Many of the vGluT2-positive neurons in the SN that project to the nRT and the PTh are dopaminergic. A, Fluorescence in a vGluT2-tdTomato mouse. B, An antibody to TH (purple) was used to identify dopaminergic neurons in the same preparation as in A. C, Fluorescence is shown for a GAD67-GFP::vGluT2-TdTomato mouse stained with a TH antibody. On the right, cells are circled and indicated by arrows (bottom right): vGluT2-positive/TH-negative (red arrows), vGluT2-postitive/TH-positive (purple arrows), and vGluT2-negative/TH-positive (white arrows). D–F, Experiments were performed in which fluorescent nanobeads were injected into the thalamus of vGluT2::tdTomato mice stained with a TH antibody. High-power images of two cells labeled with fluorescent nanobeads reveal a vGluT2-positive/TH-negative cell (D) and a vGluT2-positive/TH-positive cell (E).
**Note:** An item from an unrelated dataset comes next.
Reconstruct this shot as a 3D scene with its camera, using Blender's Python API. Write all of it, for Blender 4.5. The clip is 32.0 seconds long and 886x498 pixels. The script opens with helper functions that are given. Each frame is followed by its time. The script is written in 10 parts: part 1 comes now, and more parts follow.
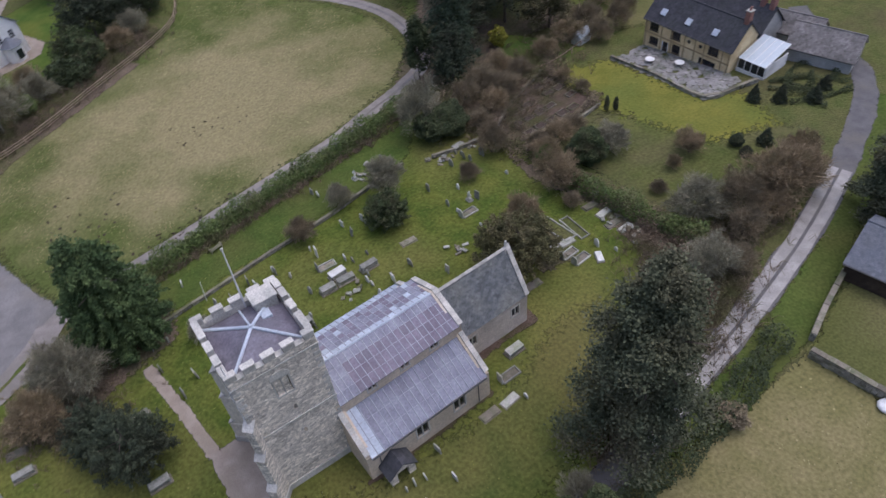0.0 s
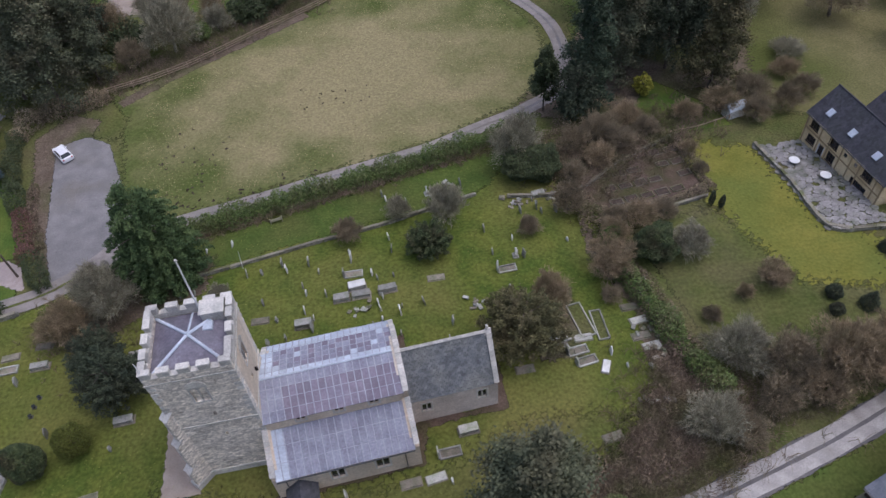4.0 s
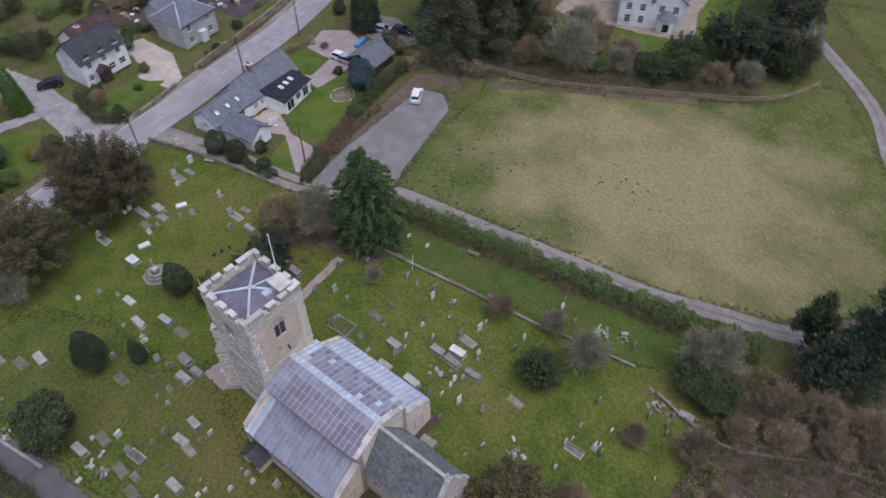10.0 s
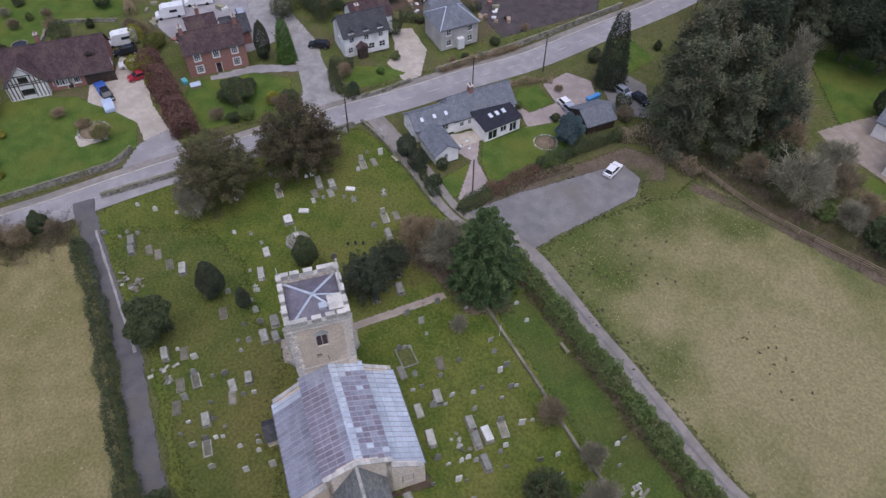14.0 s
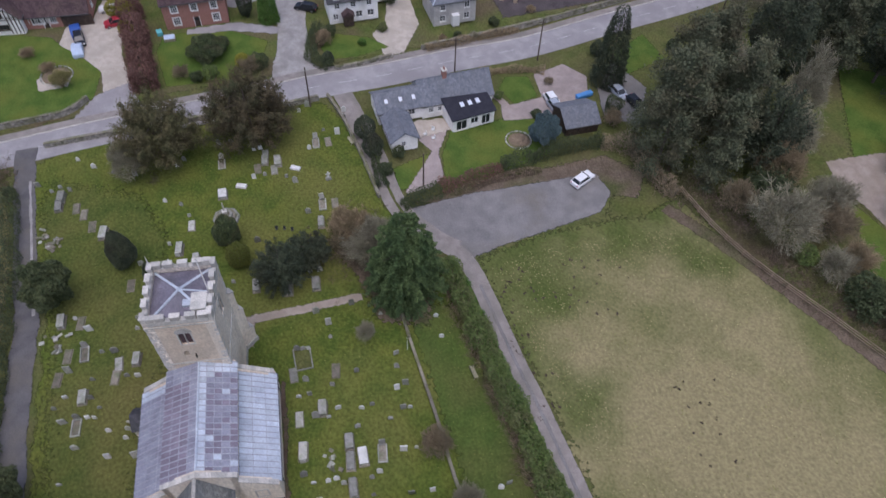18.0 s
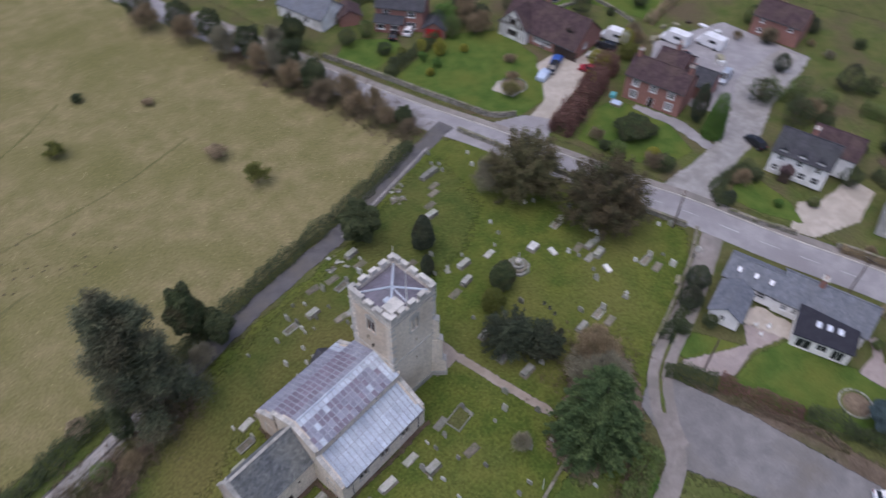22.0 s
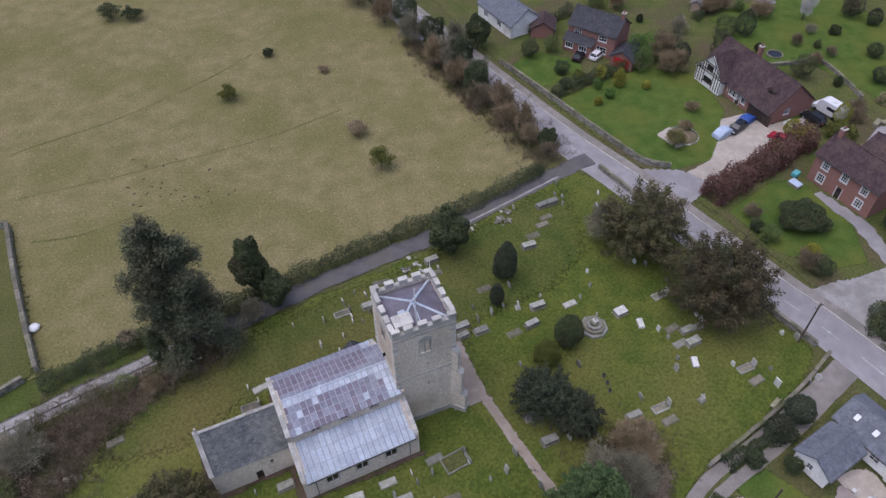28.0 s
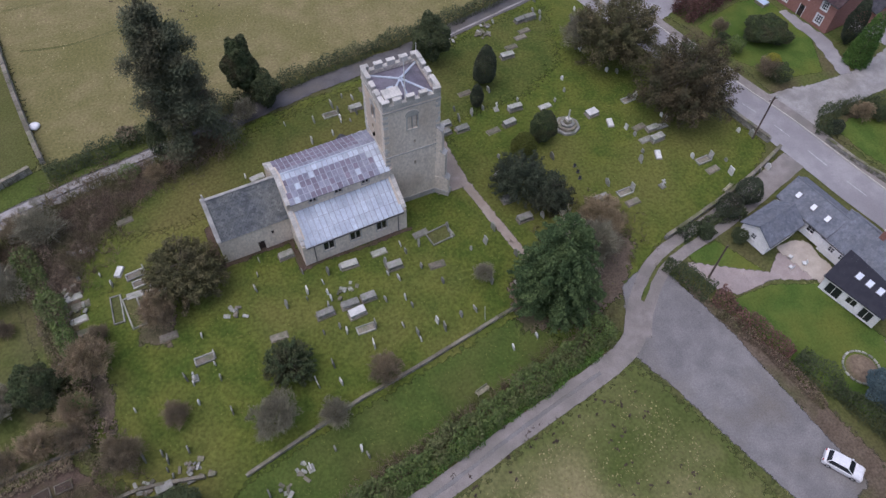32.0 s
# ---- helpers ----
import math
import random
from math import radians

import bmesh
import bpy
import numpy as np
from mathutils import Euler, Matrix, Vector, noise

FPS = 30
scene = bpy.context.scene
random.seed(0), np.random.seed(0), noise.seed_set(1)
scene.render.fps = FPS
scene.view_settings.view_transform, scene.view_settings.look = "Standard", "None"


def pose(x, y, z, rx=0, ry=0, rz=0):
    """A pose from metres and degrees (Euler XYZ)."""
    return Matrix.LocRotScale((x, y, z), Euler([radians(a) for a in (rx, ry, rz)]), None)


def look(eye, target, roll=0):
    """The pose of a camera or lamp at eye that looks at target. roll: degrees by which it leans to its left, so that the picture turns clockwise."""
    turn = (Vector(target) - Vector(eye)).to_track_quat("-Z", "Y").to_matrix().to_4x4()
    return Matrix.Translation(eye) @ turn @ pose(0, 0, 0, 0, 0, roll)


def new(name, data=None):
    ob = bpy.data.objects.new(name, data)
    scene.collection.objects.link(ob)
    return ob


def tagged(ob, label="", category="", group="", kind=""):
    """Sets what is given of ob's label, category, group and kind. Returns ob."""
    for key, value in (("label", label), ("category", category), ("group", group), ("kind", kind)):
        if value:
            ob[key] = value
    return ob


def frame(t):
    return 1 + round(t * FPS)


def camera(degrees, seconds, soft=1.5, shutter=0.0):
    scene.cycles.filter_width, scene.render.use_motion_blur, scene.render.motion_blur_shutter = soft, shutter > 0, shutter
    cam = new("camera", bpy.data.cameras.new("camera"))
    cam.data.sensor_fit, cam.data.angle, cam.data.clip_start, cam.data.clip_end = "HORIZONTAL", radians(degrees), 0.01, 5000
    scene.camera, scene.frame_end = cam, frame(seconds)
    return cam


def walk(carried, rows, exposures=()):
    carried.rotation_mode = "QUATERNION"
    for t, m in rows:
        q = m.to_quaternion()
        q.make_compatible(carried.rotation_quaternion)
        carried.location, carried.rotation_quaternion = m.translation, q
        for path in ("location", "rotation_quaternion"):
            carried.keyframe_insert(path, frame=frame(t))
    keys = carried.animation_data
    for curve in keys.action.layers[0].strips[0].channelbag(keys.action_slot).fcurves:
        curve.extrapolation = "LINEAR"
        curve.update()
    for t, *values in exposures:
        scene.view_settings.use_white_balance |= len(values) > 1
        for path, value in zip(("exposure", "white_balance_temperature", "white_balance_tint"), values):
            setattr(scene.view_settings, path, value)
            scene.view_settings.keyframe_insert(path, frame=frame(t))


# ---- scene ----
cam = camera(64.71, 32.0, soft=1.42, shutter=0.5)
# seconds, place in metres, turn in degrees
PATH = [
    (0, -2.69, -36.69, 58.49, 43.79, 4.67, -33.18),
    (0.5, 0.16, -37.49, 59.16, 42.44, 4.97, -27.95),
    (1, 2.88, -38.15, 59.66, 42.49, 5.11, -22.42),
    (1.5, 5.50, -38.26, 60.21, 42.61, 4.77, -17.43),
    (2, 8.23, -38.17, 60.90, 42.50, 4.44, -13.71),
    (2.5, 10.92, -37.77, 61.62, 42.30, 4.06, -11.06),
    (3, 13.56, -37.20, 62.20, 42.06, 3.81, -9.69),
    (3.5, 16.07, -36.56, 62.82, 41.88, 3.57, -9.05),
    (5.5, 25.71, -32.72, 64.93, 41.61, 3.43, -4.93),
    (6, 28.00, -31.46, 65.54, 41.57, 3.16, -2.64),
    (6.5, 30.30, -30.21, 66.15, 41.60, 2.97, 0.81),
    (7, 32.59, -28.89, 66.90, 41.71, 2.76, 7.68),
    (7.5, 34.85, -27.50, 67.63, 41.81, 2.49, 14.49),
    (8, 36.86, -25.93, 68.50, 41.81, 2.08, 20.02),
    (8.5, 38.96, -24.23, 69.11, 41.95, 1.62, 25.50),
    (9, 40.83, -22.31, 69.73, 42.04, 1.30, 31.20),
    (9.5, 42.53, -20.39, 70.50, 42.10, 0.99, 37.07),
    (10, 43.98, -18.48, 71.08, 42.27, 0.48, 43.09),
    (10.5, 45.21, -16.15, 72.17, 42.09, 0.28, 48.57),
    (11, 46.38, -13.77, 73.45, 41.95, 0.09, 53.69),
    (11.5, 47.31, -11.34, 74.33, 41.94, -0.04, 58.30),
    (12, 48.16, -8.84, 75.12, 41.91, -0.12, 62.23),
    (12.5, 48.56, -6.62, 75.85, 41.87, -0.28, 65.82),
    (13, 49.11, -3.94, 76.51, 41.98, -0.31, 69.65),
    (13.5, 49.26, -1.59, 77.10, 42.05, -0.39, 73.14),
    (14, 49.28, 1.16, 77.70, 42.02, -0.40, 75.04),
    (14.5, 48.95, 3.54, 77.43, 42.09, -0.64, 75.15),
    (15, 48.40, 6.10, 77.31, 42.03, -0.64, 75.29),
    (15.5, 47.78, 9.02, 76.99, 42.02, -0.54, 75.55),
    (17.5, 45.02, 18.39, 76.42, 40.95, -1.10, 82.85),
    (18, 43.88, 20.96, 76.68, 38.58, -1.28, 83.67),
    (18.5, 42.47, 23.30, 77.10, 36.28, -1.59, 84.77),
    (19, 40.82, 25.74, 77.77, 36.28, -1.67, 86.03),
    (19.5, 38.85, 28.26, 78.32, 39.25, -2.00, 88.16),
    (20, 37.57, 30.73, 78.40, 42.49, -2.02, 90.57),
    (20.5, 36.67, 33.13, 78.41, 43.16, -1.37, 100.33),
    (21, 35.25, 35.61, 78.79, 42.88, -0.94, 111.69),
    (21.5, 33.70, 37.58, 78.40, 42.88, -0.67, 123.21),
    (22, 32.07, 38.95, 78.15, 42.83, -0.59, 134.72),
    (22.5, 30.08, 40.85, 77.78, 43.02, -0.32, 146.60),
    (23, 27.54, 42.18, 77.90, 42.98, -0.27, 153.43),
    (23.5, 25.43, 43.14, 77.83, 43.11, -0.40, 156.44),
    (24, 23.09, 43.58, 78.04, 43.03, -0.62, 157.16),
    (24.5, 20.88, 44.01, 77.98, 43.20, -0.87, 157.44),
    (25, 18.52, 44.16, 77.91, 43.29, -1.05, 157.71),
    (25.5, 16.22, 44.24, 77.66, 43.48, -1.09, 158.00),
    (27.5, 12.96, 44.77, 75.67, 43.76, 0.59, 159.28),
    (28, 13.20, 45.68, 74.94, 43.91, 0.63, 159.18),
    (28.5, 13.63, 46.76, 74.18, 44.03, 0.49, 159.02),
    (29, 14.29, 47.95, 73.70, 44.12, 0.32, 158.78),
    (29.5, 15.05, 49.42, 73.02, 42.81, 0.12, 158.49),
    (30, 15.81, 51.19, 72.46, 38.85, -0.23, 157.99),
    (30.5, 16.88, 53.04, 71.81, 35.80, -0.62, 157.58),
    (31, 17.78, 54.74, 71.78, 35.10, -0.62, 157.51),
    (31.5, 18.86, 56.78, 71.77, 35.10, -0.74, 157.51),
    (32, 19.76, 58.57, 71.77, 35.12, -0.99, 157.69),
]
walk(cam, [(t, pose(x, y, z, rx, ry, rz)) for t, x, y, z, rx, ry, rz in PATH], [(0, -0.22, 5700, 18), (8, -0.27, 5700, 18), (20, -0.33, 5700, 18), (32, -0.31, 5700, 19)])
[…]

F, The location and properties of neurons labeled following thalamic injections is shown.

Figure 6.

Glutamatergic neurons in the substantia nigra fire spontaneously and receive input from the striatum. A, Schematic showing injection of an AAV construct to express ChR2-YFP in striatal neurons in a vGluT2-Cre::tdTomato mouse. B, YFP labeling of striatal fibers in the SN. C, Example showing spontaneous activity of a vGuT2-positive neuron recorded with an on-cell electrode. The neuron was identified by red fluorescence in a vGuT2-Cre::tdTomato mouse. D, Example showing whole-cell recording from a vGluT2-positive cell. The IPSC recorded at 0 mV was eliminated by pictrotoxin (red). E, Summary of recordings from 10 cells showing the blockade of the IPSC with a GABA_AR antagonist.